The Open Closed Principle states that classes should be open for extension but closed for modification. Or to say it another way, it should be possible to add new features and capabilities to your codebase simply by creating new classes, rather than having to mess with the internals of existing classes. And if you use technologies like MEF, it really is possible to add whole new features without touching a single line of your existing codebase.

Obviously, in any large real-world application, there will always be the need to make some changes to legacy code. But this should be the exception rather than the norm. In fact, the only real reasons to change the existing code are to fix bugs, and to make it more extensible.

If commits to source control of new features consist mostly of changes to existing files rather than the creation of new ones, maybe you need to do some research into how you can better design your classes to conform to OCP.

6. Unit Tests

After performing a merge, it is vital that you are able to determine as quickly as possible if you made any mistakes in the conflict resolution process. A unit test suite with good code coverage is invaluable in helping with this task. Obviously this may need to be complemented with further integration testing and manual testing, but the quicker you can identify problems with a merge, the better.

So those are my top recommendations for avoiding merging nightmares. Anyone got any other suggestions?

2 comments:

Matt said...

Really good points.

Two of my colleagues recently ended up at work at 10 o'clock at night trying to complete a merge - unfortunately there was absolutely no need for them to have done what they were doing - merging check-ins out of sequence!

Here are some of my thoughts:
1) Totally agree. We follow a scrum-like process so we have break everything down into tasks that are generally less than two days in length - there could be a number of tasks in a user story but there are probably 4 or so user stories in an iteration (2 weeks) - I personally don't think we've got the balance quite right - smaller user stories would allow us to get into the 5-10 user story per iteration range and allow much more frequent check-ins.

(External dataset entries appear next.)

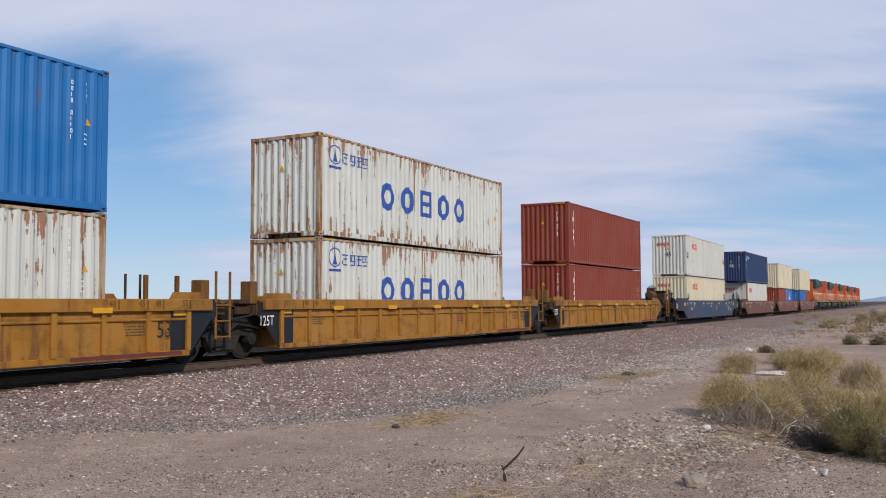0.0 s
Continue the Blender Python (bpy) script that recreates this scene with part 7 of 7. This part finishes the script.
DRIFT = plain("driftwood", "7a6a58", 0.9, 0.0, 0.3, 15.0)
for i, (x, y, L, a) in enumerate(((9.0, -12.6, 0.45, 20), (10.6, -13.4, 0.7, -15), (12.9, -13.5, 0.8, 35), (11.9, -14.2, 0.9, 60), (13.3, -14.4, 0.7, 10), (12.0, -13.7, 0.6, 80), (16.8, -10.0, 0.7, -50), (14.6, -9.7, 0.5, -30), (28.0, -7.6, 0.8, 100))):
    t = thing("dry_twig", "grey dry twig lying on the ground", "twig", "twigs on the ground")
    t.matrix_basis = pose(x, y, ground_z(x, y) + 0.015, 0, 0, a)
    rr = random.Random(i)
    p = [(L * k / 4, rr.uniform(-0.05, 0.05), max(0, rr.uniform(-0.02, 0.10))) for k in range(5)]
    part("twig_stem", Shell().sweep(p, [0.010 - 0.0015 * k for k in range(5)], 5), t, DRIFT)
    part("side_twig", Shell().tube(p[1], (p[1][0] + 0.12, p[1][1] + 0.1, p[1][2] + 0.08), 0.006, 5, 0.003), t, DRIFT)
    part("side_twig", Shell().tube(p[2], (p[2][0] + 0.1, p[2][1] - 0.12, p[2][2] + 0.06), 0.006, 5, 0.003), t, DRIFT)


def rock(x, y, r, code, label, seed, squash=0.7):
    b = bmesh.new()
    bmesh.ops.create_icosphere(b, subdivisions=3, radius=1.0)
    for v in b.verts:
        k = 1 + 0.28 * noise.noise(v.co * 1.4 + Vector((seed, 0, 0))) + 0.10 * noise.noise(v.co * 4 + Vector((0, seed, 0)))
        v.co = Vector((v.co.x * r * 1.2 * k, v.co.y * r * k, v.co.z * r * squash * k))
    m = bpy.data.meshes.new("rock")
    b.to_mesh(m)
    b.free()
    m.materials.append(plain("rock_" + code, code, 0.9, 0.0, 0.35, 18.0))
    ob = tagged(new("rock", m), label, "rock")
    ob.matrix_basis = pose(x, y, ground_z(x, y) + r * squash * 0.45, 0, 0, seed * 40)


rock(8.73, -13.81, 0.11, "998a7b", "grey-brown rock half buried in dirt", 1)
rock(23.05, -12.42, 0.30, "d0c6b8", "pale flat slab of rock among shrubs", 2, 0.22)
rock(23.6, -12.55, 0.24, "cfc5b6", "pale flat slab of rock among shrubs", 3, 0.25)
rock(12.9, -13.05, 0.06, "d6ccc0", "small pale stone on the dirt", 4)
rock(14.3, -12.75, 0.07, "d8d0c4", "small pale stone beside a shrub", 5)
rock(34.3, -10.1, 0.12, "d9d4ca", "white rock on the bank", 6)
rock(11.2, -9.0, 0.055, "4a3f38", "small dark stone on gravel", 7)
rock(20.9, -9.55, 0.16, "4f443c", "dark stone on dry grass", 8, 0.5)

# litter by the shrubs
cup = thing("paper_cup", "crumpled white paper cup lying on dirt", "litter")
cup.matrix_basis = pose(9.88, -14.86, ground_z(9.88, -14.86) + 0.05, 12, 0, 30)
part("cup_body", Shell().tube((0, 0, -0.05), (0, 0, 0.005), 0.016, 12, 0.022), cup, ink("dfe2e2"))
part("cup_rim", Shell().ring((0, 0, 0.005), (0, 0, 1), 0.022, 0.003, 14, 5), cup, ink("e9eaea"))
bag = thing("plastic_wrapper", "pale blue plastic wrapper caught in brush", "litter")
bag.matrix_basis = pose(11.42, -15.38, ground_z(11.42, -15.38) + 0.12, 70, 20, -60)
g = Shell()
rr = random.Random(3)
wv = [(0.05 * i, 0.04 * j, 0.02 * rr.uniform(-1, 1)) for i in range(-2, 3) for j in range(-3, 4)]
g.add(wv, [(i * 7 + j, (i + 1) * 7 + j, (i + 1) * 7 + j + 1, i * 7 + j + 1) for i in range(4) for j in range(6)])
part("wrapper_sheet", g, bag, ink("b8cbe0"))


# ---- distance ----
def ridge(name, r, a0, a1, h, code, seed, label, base=-8):
    """A far line of hills, in degrees from +y towards +x."""
    n = 220
    v, f = [], []
    for i in range(n + 1):
        t = a0 + (a1 - a0) * i / n
        q = radians(t)
        k = 0.5 + 0.5 * noise.noise((t * 0.11, seed, 0)) + 0.28 * noise.noise((t * 0.5, seed, 2)) + 0.12 * noise.noise((t * 2.0, seed, 5))
        edge = min(1.0, i / 25, (n - i) / 25)
        z = max(0.02, k) * h * edge
        for rr, zz in ((r * 0.95, base), (r, base + z * 0.6), (r * 1.04, base + z), (r * 1.15, base)):
            v.append((rr * math.sin(q), rr * math.cos(q), zz))
    for i in range(n):
        for j in range(3):
            f.append((i * 4 + j, (i + 1) * 4 + j, (i + 1) * 4 + j + 1, i * 4 + j + 1))
    m = bpy.data.meshes.new(name)
    m.from_pydata(v, [], f)
    m.materials.append(plain("hill_" + code, code, 0.95, 0.0, 0.2, 0.01))
    tagged(new(name, m), label, "hills", kind="structure")


# the haze of distance is put into the hills' blue-grey colour
ridge("backdrop_hills", 4000, 86.0, 150, 150, "8f9bb0", 3.0, "hazy blue-grey hills along the horizon")
ridge("backdrop_tree_line", 1500, 87.3, 120, 9, "3a4238", 7.0, "dark line of far trees on the horizon", -2)


def motions():
    for ob, x, z in TRAIN:
        walk(ob, [(t, pose(x + s_of(t), 0, z)) for t in (0.0, 8.0, 16.0, 24.0, 32.0)])


motions()
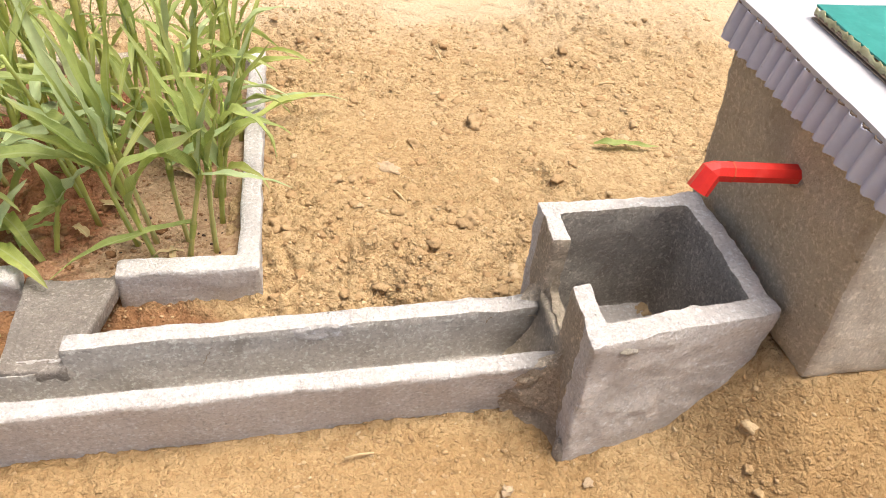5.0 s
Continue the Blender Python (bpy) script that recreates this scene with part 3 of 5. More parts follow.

2) For this we have a "king" user story - only this story can check-in until it is "done-done" at which point the next feature becomes king. This seems to work well for small stories and a small team. As we've gone from 4 to 8 people it has become more difficult to share work on features that are not the king (shelvesets in TFS are a pain for sharing code). We haven't solved this problem yet and may have to move to branches for each user story (our user stories tend to be reasonably large).

3) I'm not entirely convinced by this - I think it depends on how long it has been since the merge happened - often it is important to be able to move things around and rename them as time goes by otherwise the code can rot. Also good merge tools help (I use Beyond Compare)

4 & 5) I find it worrying that a lot of software developers don't even seem to think about this stuff - good developers generally end up at these patterns even if they don't know the "official" terminology.

6) I very much agree. Unit testing is SO vital - my colleagues who made such a hash of their merge were saved by the unit tests otherwise there would have been a disaster.

Unknown said...

Hi Matt,
great points. I would like to give beyond compare a try as I have heard very good things about it. On point 3 I should clarify that I do a lot of cleaning up on our main development branch, but on support and hotfix branches we discourage this as we want to keep the scope of those changes very limited.